**What is being asked:** Give the number of lines in the data that hold the string "with". Nothing else is needed.

**Provided data:**
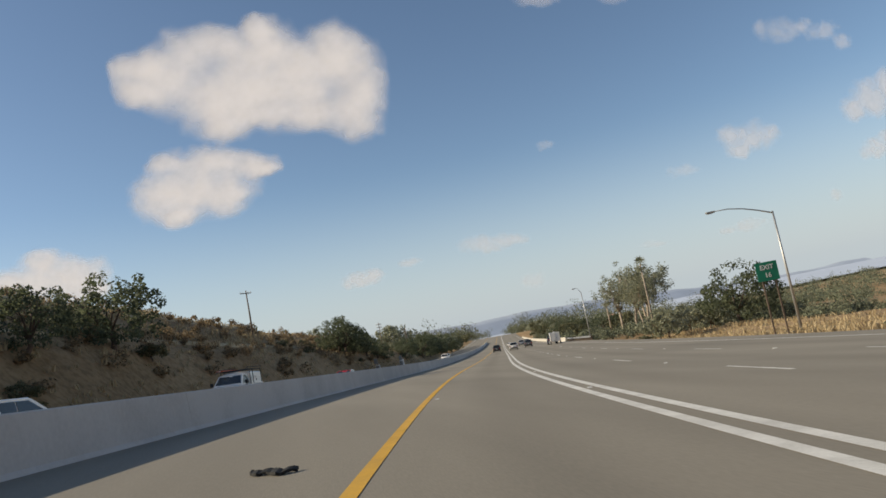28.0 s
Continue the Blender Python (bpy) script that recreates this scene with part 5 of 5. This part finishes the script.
# pale earth benches along the big hill beside the opposite lanes
BENCH = mat("bare_bench_earth", (0.56, 0.46, 0.30), (0.42, 0.33, 0.20), 0.95, scale=0.12, fine=2.0, bump=0.3, spec=0.1)
along, across = np.arange(420.0, 960.0, 5.0), -np.arange(28.0, 330.0, 0.5)
lie = rise(along[:, None], across[None, :])
for level, s_from, d_from in ((7.0, 770, 28), (12.2, 755, 30), (16.0, 420, 48), (26.0, 420, 48), (37.0, 420, 48), (48.0, 420, 48), (58.0, 420, 48)):
    hit = (lie >= level) & (across[None, :] <= -d_from) & (along[:, None] >= s_from)
    found, first_hit = hit.any(1), hit.argmax(1)
    run = []
    for k in range(len(along) + 1):
        good = k < len(along) and found[k] and first_hit[k] > 0 and (not run or abs(first_hit[k] - first_hit[k - 1]) < 28)
        if good:
            s_, d_ = along[k], across[first_hit[k]]
            lip = 1.0 if level > 15 else 0.5
            run.append([at(s_, d_ + 0.5 * lip, level - 0.2), at(s_, d_ - 0.1, level + 0.75 * lip), at(s_, d_ - 0.9 * lip, level + 1.05 * lip), at(s_, d_ - 2.6 * lip, level + 0.3)])
            continue
        if len(run) > 8:
            tagged(new("bench", grid_mesh("bench", np.array(run), BENCH)), "pale bare earth bench along the dry hillside", "bench cut", "benches on the hill", kind="structure")
        run = []


# ---------------- clouds ----------------
def cloud_material():
    """Sunlit vapour: soft light that wraps round towards the sun, and clear where the cloud thins out."""
    m = bpy.data.materials.new("cloud")
    m.use_nodes = True
    n, link = m.node_tree.nodes, m.node_tree.links.new
    n.remove(n["Principled BSDF"])
    dens = n.new("ShaderNodeAttribute")
    dens.attribute_name = "puff"
    co = n.new("ShaderNodeTexCoord")
    ns = n.new("ShaderNodeTexNoise")
    ns.inputs["Scale"].default_value, ns.inputs["Detail"].default_value, ns.inputs["Roughness"].default_value = 0.017, 3.6, 0.5
    link(co.outputs["Object"], ns.inputs["Vector"])
    a = n.new("ShaderNodeMath")
    a.operation = "MULTIPLY_ADD"
    a.inputs[1].default_value, a.inputs[2].default_value = 1.15, -0.6
    link(ns.outputs[0], a.inputs[0])
    b = n.new("ShaderNodeMath")
    b.operation = "ADD"
    link(a.outputs[0], b.inputs[0])
    link(dens.outputs["Fac"], b.inputs[1])
    mr = n.new("ShaderNodeMapRange")
    mr.interpolation_type = "SMOOTHSTEP"
    mr.inputs[1].default_value, mr.inputs[2].default_value = -0.7, 1.15
    link(b.outputs[0], mr.inputs[0])
    veil = n.new("ShaderNodeAttribute")
    veil.attribute_name = "veil"
    cover = n.new("ShaderNodeMath")
    cover.operation = "MULTIPLY"
    link(mr.outputs[0], cover.inputs[0])
    link(veil.outputs["Fac"], cover.inputs[1])
    geo = n.new("ShaderNodeAttribute")
    geo.attribute_name = "relief"
    own = n.new("ShaderNodeVectorMath")
    own.operation = "SCALE"
    own.inputs[3].default_value = 0.4
    link(geo.outputs["Vector"], own.inputs[0])
    bent = n.new("ShaderNodeVectorMath")
    bent.operation = "ADD"
    bent.inputs[1].default_value = tuple(to_sun.normalized() * 0.62)
    link(own.outputs[0], bent.inputs[0])
    unit = n.new("ShaderNodeVectorMath")
    unit.operation = "NORMALIZE"
    link(bent.outputs[0], unit.inputs[0])
    through_it = n.new("ShaderNodeVectorMath")
    through_it.operation = "MULTIPLY_ADD"
    through_it.inputs[1].default_value, through_it.inputs[2].default_value = (-1, -1, -1), (0, -0.6, 0)
    link(bent.outputs[0], through_it.inputs[0])
    back = n.new("ShaderNodeVectorMath")
    back.operation = "NORMALIZE"
    link(through_it.outputs[0], back.inputs[0])
    di, tl, tr = n.new("ShaderNodeBsdfDiffuse"), n.new("ShaderNodeBsdfTranslucent"), n.new("ShaderNodeBsdfTransparent")
    both = n.new("ShaderNodeAddShader")
    for shader, way in ((di, unit), (tl, back)):
        shader.inputs["Color"].default_value = (0.40, 0.412, 0.47, 1)
        link(way.outputs[0], shader.inputs["Normal"])
    link(di.outputs[0], both.inputs[0])
    link(tl.outputs[0], both.inputs[1])
    mx = n.new("ShaderNodeMixShader")
    link(cover.outputs[0], mx.inputs[0])
    link(tr.outputs[0], mx.inputs[1])
    link(both.outputs[0], mx.inputs[2])
    link(mx.outputs[0], n["Material Output"].inputs[0])
    return m


CLOUD = cloud_material()
LATTICE = np.random.RandomState(12).uniform(-1, 1, (97, 97))


def billow(x, z, size, octaves=5, seed=0):
    """Fractal unevenness between about -1 and 1."""
    v, amp, total = 0, 1.0, 0
    for k in range(octaves):
        u, w = x / size * 2 ** k + 17.3 * k + seed * 5.7, z / size * 2 ** k + 9.1 * k + seed * 3.3
        i, j = np.floor(u).astype(int), np.floor(w).astype(int)
        f, g = u - i, w - j
        f, g = f * f * (3 - 2 * f), g * g * (3 - 2 * g)
        p = [[LATTICE[(i + a) % 97, (j + b) % 97] for b in (0, 1)] for a in (0, 1)]
        v = v + amp * ((p[0][0] * (1 - g) + p[0][1] * g) * (1 - f) + (p[1][0] * (1 - g) + p[1][1] * g) * f)
        total += amp
        amp *= 0.55
    return v / total * 1.5


def cloud(x, y, z, puffs, thin, label, most=0.84):
    """A soft heap of vapour, swollen to both sides; each puff gives x, z, half width and half height from the cloud's middle."""
    P = np.array(puffs, float)
    size = float(np.median(P[:, 2:]))
    lo, hi = (P[:, :2] - P[:, 2:] * 1.7).min(0), (P[:, :2] + P[:, 2:] * 1.7).max(0)
    step = max((hi - lo).max() / 120, 1.2)
    nx, nz = int((hi[0] - lo[0]) / step) + 2, int((hi[1] - lo[1]) / step) + 2
    gx, gz = np.meshgrid(np.linspace(lo[0], hi[0], nx), np.linspace(lo[1], hi[1], nz), indexing="ij")
    seed = int(abs(x) + abs(z)) % 23
    wx = gx + size * 0.2 * billow(gx, gz, size * 1.1, 4, seed)
    wz = gz + size * 0.2 * billow(gx, gz, size * 1.1, 4, seed + 31)
    total = np.zeros_like(gx)
    for px, pz, rx, rz in P:
        u, w = (wx - px) / rx, (wz - pz) / rz
        w = np.where(w < 0, w * 1.1, w)
        total = total + np.exp(7.0 * (1.0 - (0.58 if most > 0.8 else 0.8) * np.minimum(u * u + w * w, 8.0)))
    body = np.log(total + 1e-20) / 7.0
    q = body + (0.22 if most > 0.8 else 0.42) * billow(gx, gz, size * 0.7, 5, seed + 11) - thin
    edge = np.minimum(np.minimum(gx - lo[0], hi[0] - gx), np.minimum(gz - lo[1], hi[1] - gz)) / (size * 0.5)
    q = q - 1.0 * (1 - smooth(0, 1, edge)) - 0.26
    verts, faces, dens = [], [], []
    swell = size * (0.06 if most > 0.83 else 0.0) * smooth(-0.7, 1.6, body) + 0.5
    soft = size * (0.8 if most > 0.83 else 0.15) * smooth(-0.7, 1.9, body + 0.12 * billow(gx, gz, size * 1.3, 3, seed + 5))
    relief = np.stack((-np.gradient(soft, axis=0) / (gx[1, 0] - gx[0, 0]), -np.ones_like(soft), -np.gradient(soft, axis=1) / (gz[0, 1] - gz[0, 0])), -1)
    relief = (relief / np.linalg.norm(relief, axis=-1, keepdims=True) * (1, 0, 1)).reshape(-1)
    keep = q > -1.25
    for way in (-1, 1):
        o = len(verts)
        verts += np.stack((gx, way * swell, gz), -1).reshape(-1, 3).tolist()
        dens += q.reshape(-1).tolist()
        faces += [(o + i * nz + j, o + (i + 1) * nz + j, o + (i + 1) * nz + j + 1, o + i * nz + j + 1)[::-way] for i in range(nx - 1) for j in range(nz - 1)
                  if keep[i, j] or keep[i + 1, j] or keep[i, j + 1] or keep[i + 1, j + 1]]
    me = bpy.data.meshes.new("cloud")
    me.from_pydata(verts, [], faces)
    at_ = me.attributes.new("puff", "FLOAT", "POINT")
    at_.data.foreach_set("value", np.array(dens, np.float32))
    me.attributes.new("relief", "FLOAT_VECTOR", "POINT").data.foreach_set("vector", np.concatenate((relief, relief)).astype(np.float32))
    me.attributes.new("veil", "FLOAT", "POINT").data.foreach_set("value", np.full(len(dens), most, np.float32))
    me.materials.append(CLOUD)
    me.shade_smooth()
    ob = new("cloud", me)
    ob.location = (x, y, z)
    ob.visible_shadow = False
    return tagged(ob, label, "cloud", "clouds in the sky")


cloud(-75, 1650, 288, ((0, 0, 64, 52), (-122, 26, 32, 20), (-130, -2, 27, 19), (-99, 7, 40, 36), (-67, 38, 33, 29), (-35, 47, 28, 24), (10, 61, 19, 21), (16, 35, 32, 29), (-39, -21, 56, 36), (48, -8, 48, 48), (101, 19, 33, 35),
                       (125, -18, 29, 40), (111, -57, 27, 32), (71, -52, 48, 25), (6, -44, 56, 21), (-46, -54, 27, 18)), 0.0, "large white cumulus cloud with a tower and a grey underside")
cloud(-187, 1900, 234, ((0, 0, 62, 44), (-42, 32, 24, 15), (28, 30, 40, 20), (82, 20, 30, 18), (-50, -14, 40, 36), (-36, -44, 28, 18), (37, -20, 36, 30), (94, 12, 28, 11)), 0.08, "smaller ragged white cumulus cloud below the large one")
cloud(-530, 2300, 189, ((0, 0, 79, 34), (-67, 3, 53, 21), (38, -16, 45, 32), (-13, 33, 32, 24), (-103, 11, 21, 11), (67, -37, 32, 19)), 0.0, "small flat white cumulus cloud", 0.82)
for x, y, z, puffs in (
        (173, 1500, 442, ((0, 0, 43, 25), (-45, 35, 23, 9), (-22, 19, 18, 14), (61, -3, 31, 13), (31, 36, 21, 8))), (339, 1500, 468, ((0, 0, 29, 35), (11, 28, 37, 14), (3, -31, 18, 18))),
        (79, 1520, 366, ((0, 0, 48, 21), (-28, 10, 21, 10), (-106, 43, 19, 8))), (335, 1700, 414, ((0, 0, 36, 33), (-8, -31, 36, 14), (19, 27, 17, 24), (107, -33, 26, 19))),
        (302, 1150, 477, ((0, 0, 49, 28), (-62, 38, 47, 26), (-99, 70, 37, 15), (-33, 26, 28, 24))), (473, 1150, 430, ((0, 0, 37, 21), (-17, 31, 24, 17), (22, -31, 22, 17))),
        (1029, 2050, 429, ((0, 0, 60, 30), (-50, 14, 30, 17))), (-439, 1600, 774, ((0, 0, 47, 18), (34, -16, 29, 21)))):
    cloud(x, y, z, puffs, 0.2, "thin ragged wisp of white cloud", 0.23)
for x, y, z, puffs, thin in (
        (23, 1821, 41, ((0, 0, 28, 11), (17, 1, 16, 10)), 0.2), (147, 2110, 82, ((0, 0, 23, 9),), 0.35), (256, 1922, 72, ((0, 0, 50, 13), (-28, 7, 27, 11), (35, -1, 27, 9), (-2, -9, 23, 9)), 0.3),
        (694, 1811, 160, ((0, 0, 44, 26), (-35, 10, 24, 15), (38, 0, 23, 16), (-21, -17, 24, 15)), 0.2), (839, 1700, 170, ((0, 0, 36, 29), (-41, -14, 21, 17), (38, 18, 29, 26)), 0.1),
        (1019, 1895, 124, ((0, 0, 31, 19), (36, 13, 26, 16)), 0.15), (492, 2177, 286, ((0, 0, 26, 12),), 0.5), (1459, 2400, 552, ((0, 0, 59, 28), (-58, 22, 33, 21), (54, -39, 28, 26)), 0.35),
        (378, 2100, 5, ((0, 0, 27, 14),), 0.45), (874, 2100, 37, ((0, 0, 44, 15), (-55, -4, 21, 8), (222, 31, 17, 15)), 0.4), (761, 2300, 45, ((0, 0, 41, 10), (116, 161, 41, 17)), 0.45)):
    cloud(x, y, z, puffs, thin - 0.1, "small soft cloud above the bay", 0.5 - 0.55 * thin)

**Result for this task:** 2